Jude Bellingham Reflects on Euro 2024 Disconnect and New England Dynamics
Jude Bellingham does not dress it up. England reached the Euro 2024 final, came within one game of ending decades of frustration, yet inside the camp something felt broken.
Two years on, speaking from England’s World Cup base in the United States, the midfielder has lifted the lid on a campaign that never quite matched the hype.
“At the Euros I think we got a few things wrong off the pitch, I don’t feel the group connected as well as it could have for a number of reasons,” he admitted, reflecting on a summer that ended in defeat to Spain. England were billed as one of the favourites. They rarely played like it.
“We weren’t playing well, which doesn’t help, so even when we were winning, we didn’t get the feeling that we were as happy as we should be.”
That disconnect showed. Gareth Southgate’s side lurched through the knockout stages in Germany, surviving more than progressing. They needed Bellingham’s acrobatic, last-gasp overhead kick just to drag Slovakia to extra time in the last 16. They edged past Switzerland on penalties in the quarter-finals. They then relied on another late goal to squeeze by the Netherlands in the semi-finals.
From the outside, Bellingham’s overhead in Gelsenkirchen instantly joined the canon of great England tournament moments. For the player himself, the memory is more complicated.
“I still remember how I was feeling at the time. It always makes me feel a bit uncomfortable because it was such a bad situation,” the Real Madrid man said. “We weren't playing well. I remember as a kid watching World Cups and Euros where we crashed out against teams we shouldn’t have gone out to and I remember thinking, ‘Wow, I’m about to be a part of one of those moments’. It shakes up the whole of English football.”
The goal spared England from that fate, but it did not erase the unease. The football stuttered. The mood never quite lifted. A squad stacked with talent felt strangely joyless.
That is the landscape Thomas Tuchel has walked into. The new England manager has made a point of talking about “brotherhood”, of building a tighter, more connected group as he chases the biggest prize of all at this summer’s World Cup.
The contrast with Bellingham’s description of Euro 2024 is stark. Tuchel wants a collective that breathes together. Bellingham’s recollection is of a camp that never fully did.

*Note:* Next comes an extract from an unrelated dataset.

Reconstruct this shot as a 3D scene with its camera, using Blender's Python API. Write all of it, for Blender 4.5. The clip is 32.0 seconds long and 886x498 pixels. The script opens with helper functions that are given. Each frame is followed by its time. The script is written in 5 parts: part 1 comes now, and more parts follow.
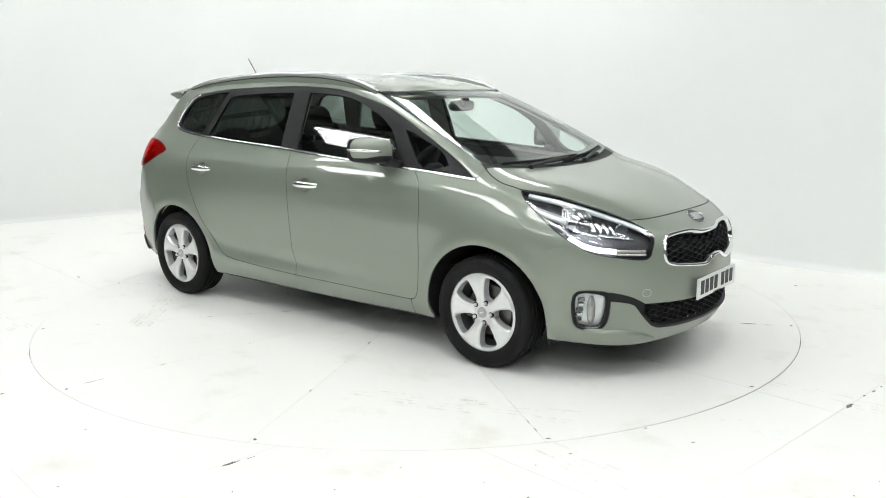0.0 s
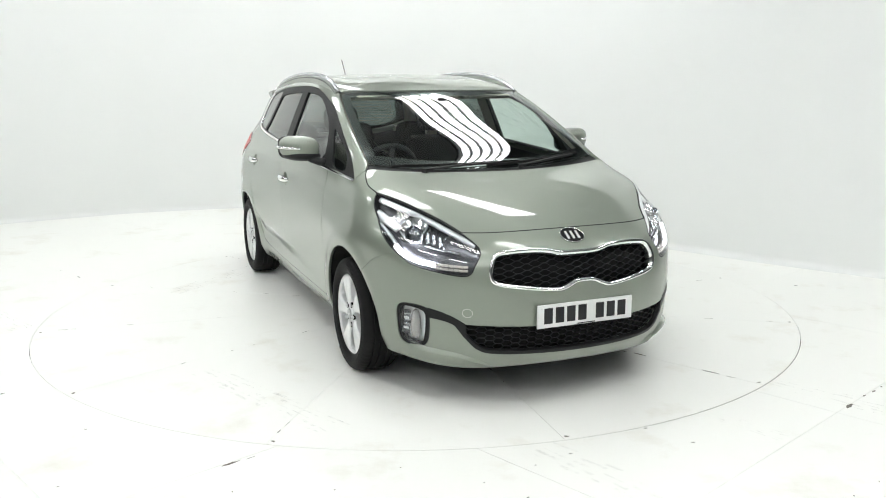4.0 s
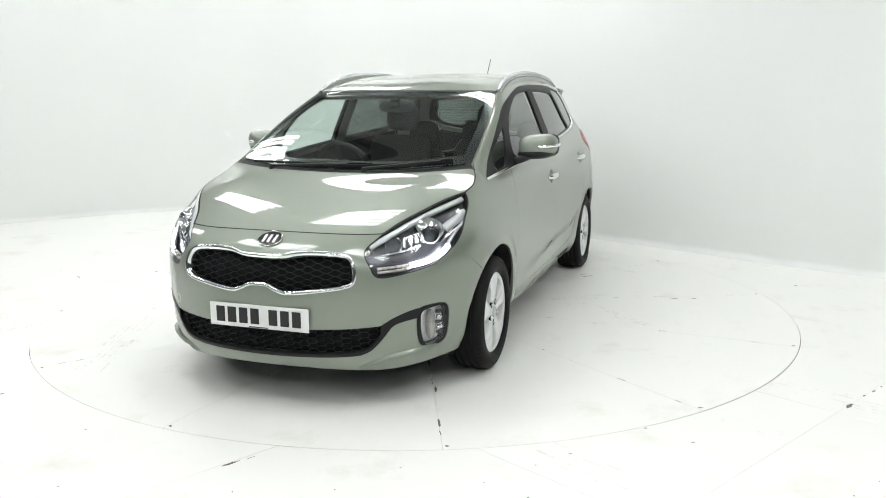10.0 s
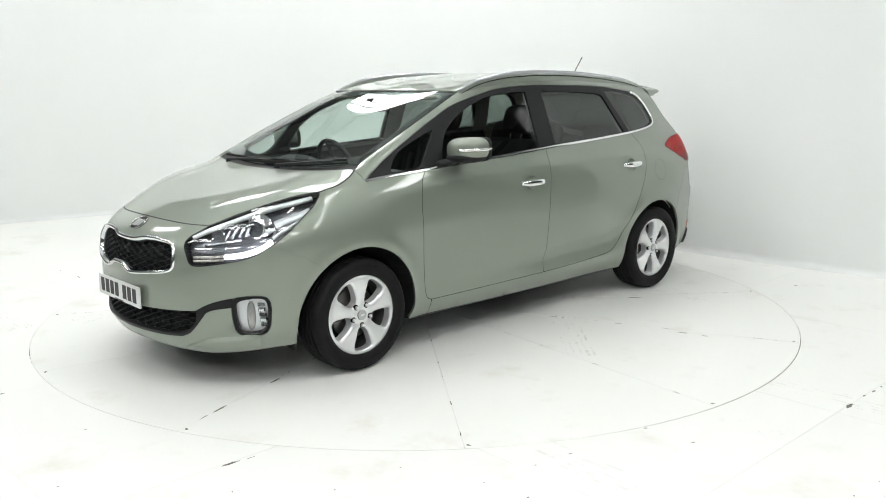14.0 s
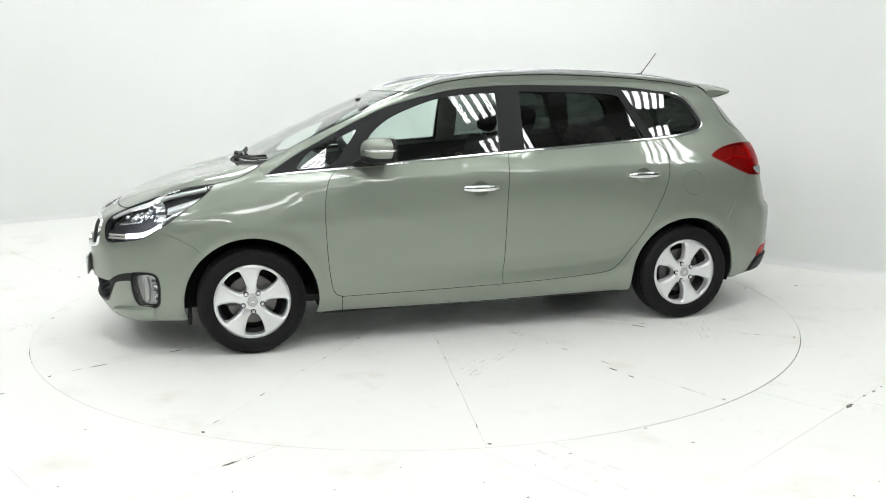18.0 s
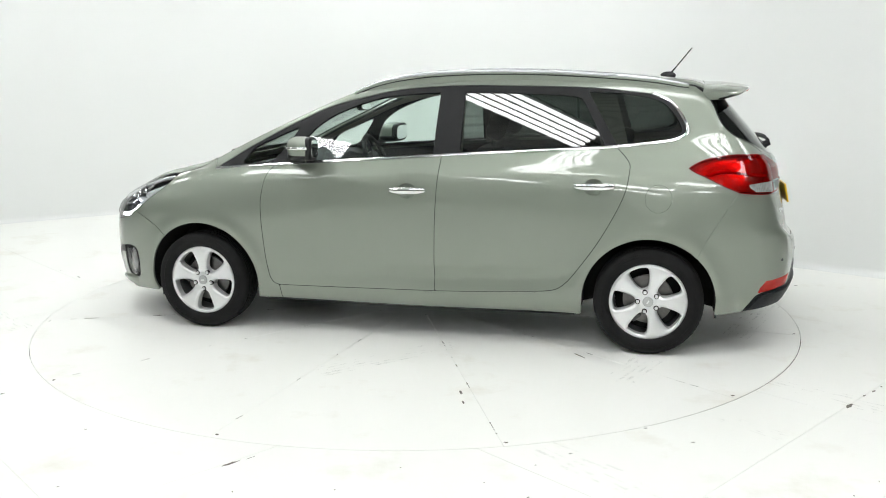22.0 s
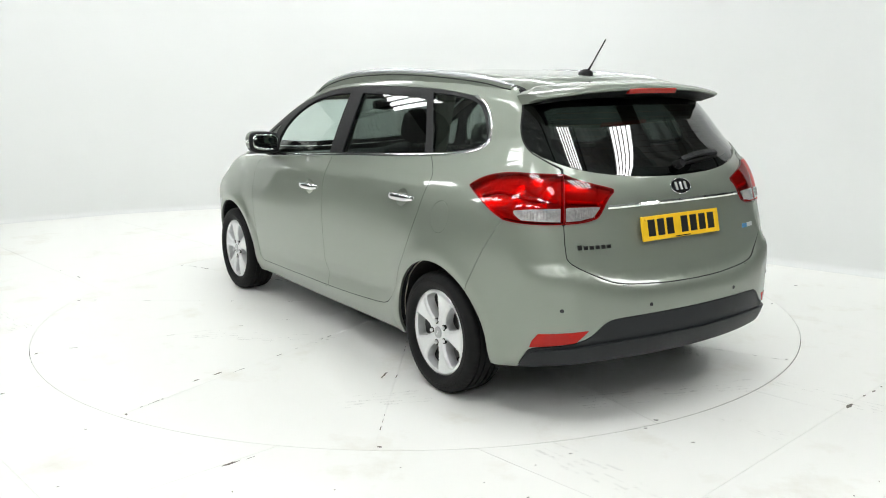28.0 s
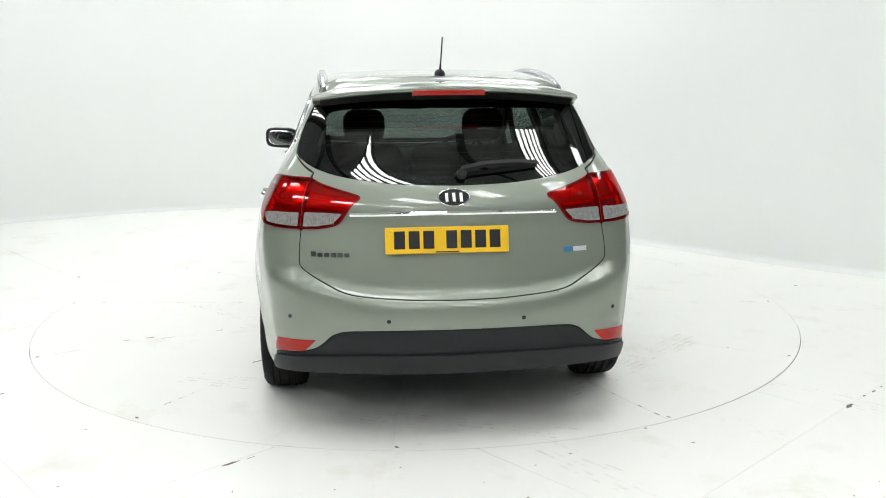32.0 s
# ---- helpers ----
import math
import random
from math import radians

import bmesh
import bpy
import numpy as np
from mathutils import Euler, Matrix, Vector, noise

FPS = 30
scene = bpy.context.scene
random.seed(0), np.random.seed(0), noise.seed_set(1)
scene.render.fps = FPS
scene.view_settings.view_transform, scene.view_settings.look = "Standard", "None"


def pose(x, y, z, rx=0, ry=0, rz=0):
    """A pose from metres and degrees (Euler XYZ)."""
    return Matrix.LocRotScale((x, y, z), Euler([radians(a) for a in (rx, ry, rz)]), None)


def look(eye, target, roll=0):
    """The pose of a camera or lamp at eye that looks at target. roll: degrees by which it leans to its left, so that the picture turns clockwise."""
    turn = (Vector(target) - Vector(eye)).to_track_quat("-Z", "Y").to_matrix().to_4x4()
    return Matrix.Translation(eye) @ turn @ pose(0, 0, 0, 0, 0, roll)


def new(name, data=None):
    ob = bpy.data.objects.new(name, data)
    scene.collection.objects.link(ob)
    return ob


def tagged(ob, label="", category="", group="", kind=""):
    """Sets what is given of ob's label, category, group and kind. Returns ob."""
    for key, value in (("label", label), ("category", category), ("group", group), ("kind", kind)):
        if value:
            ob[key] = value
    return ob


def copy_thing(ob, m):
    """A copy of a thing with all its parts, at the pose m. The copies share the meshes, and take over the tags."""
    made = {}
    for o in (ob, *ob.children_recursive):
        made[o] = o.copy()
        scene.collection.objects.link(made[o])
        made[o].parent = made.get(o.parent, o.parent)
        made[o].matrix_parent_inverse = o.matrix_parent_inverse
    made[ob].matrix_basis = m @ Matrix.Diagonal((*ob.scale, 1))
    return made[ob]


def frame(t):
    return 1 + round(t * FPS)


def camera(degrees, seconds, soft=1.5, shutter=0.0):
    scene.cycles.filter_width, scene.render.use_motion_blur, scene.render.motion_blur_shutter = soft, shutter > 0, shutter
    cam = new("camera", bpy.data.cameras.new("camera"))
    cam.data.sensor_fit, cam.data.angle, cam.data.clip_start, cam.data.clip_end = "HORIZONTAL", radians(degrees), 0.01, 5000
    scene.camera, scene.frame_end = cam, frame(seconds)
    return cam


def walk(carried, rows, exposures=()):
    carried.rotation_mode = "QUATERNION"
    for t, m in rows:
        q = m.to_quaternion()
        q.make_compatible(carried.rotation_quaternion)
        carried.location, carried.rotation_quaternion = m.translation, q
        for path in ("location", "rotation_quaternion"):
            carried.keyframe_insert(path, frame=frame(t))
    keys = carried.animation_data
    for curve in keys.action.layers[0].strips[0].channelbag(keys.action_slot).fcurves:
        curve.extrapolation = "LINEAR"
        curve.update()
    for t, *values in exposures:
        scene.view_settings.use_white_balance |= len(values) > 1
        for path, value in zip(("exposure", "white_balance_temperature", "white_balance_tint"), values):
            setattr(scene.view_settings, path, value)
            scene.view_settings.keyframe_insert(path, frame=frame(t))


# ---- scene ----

Now the 21-year-old finds himself at the heart of a very different kind of battle: a straight fight for the No 10 role.
Bellingham is locked in what looks like a clear shootout with Morgan Rogers for a starting place in England’s World Cup opener against Croatia on Wednesday. Tuchel has been open about it. One shirt. Two men.
It is a ruthless scenario on paper. In reality, it is layered with history. The pair grew up in the same patch of the West Midlands, played junior football together, and have remained close.
“As a person, he is a top guy, he can get along with anyone, can have conversations with anyone,” Bellingham said of Rogers. “He can be a bit loud. We have debates that turn into arguments a lot. But we get on like brothers, to be fair.”
The rivalry is real. The resentment is not.
“The manager has made it very clear in a lot of the times where he has spoken that we are playing for the same position,” Bellingham explained. “I know that has eased up a bit more now that he sees me playing more positions and Morgs playing more positions, but I honestly have no ill feelings when he is playing and I’m not playing.”
If Tuchel wanted a test case for his brotherhood mantra, he has it in front of him: two childhood friends, one role, one global stage.
Bellingham has already delivered a powerful reminder of what he can do in that space, producing a commanding display in England’s final warm-up win against Costa Rica. He looked sharp, inventive, authoritative – the kind of performance that usually nails down a starting place.
Yet this England is under new management, with new rules and a new emotional temperature. Past glories do not guarantee present status. Not when the manager is demanding connection as well as quality.
Bellingham knows what it feels like to be at the centre of a team that wins but does not quite feel right. The question now is whether he will lead a very different England out against Croatia – and whether this time, the mood off the pitch finally matches the ambition on it.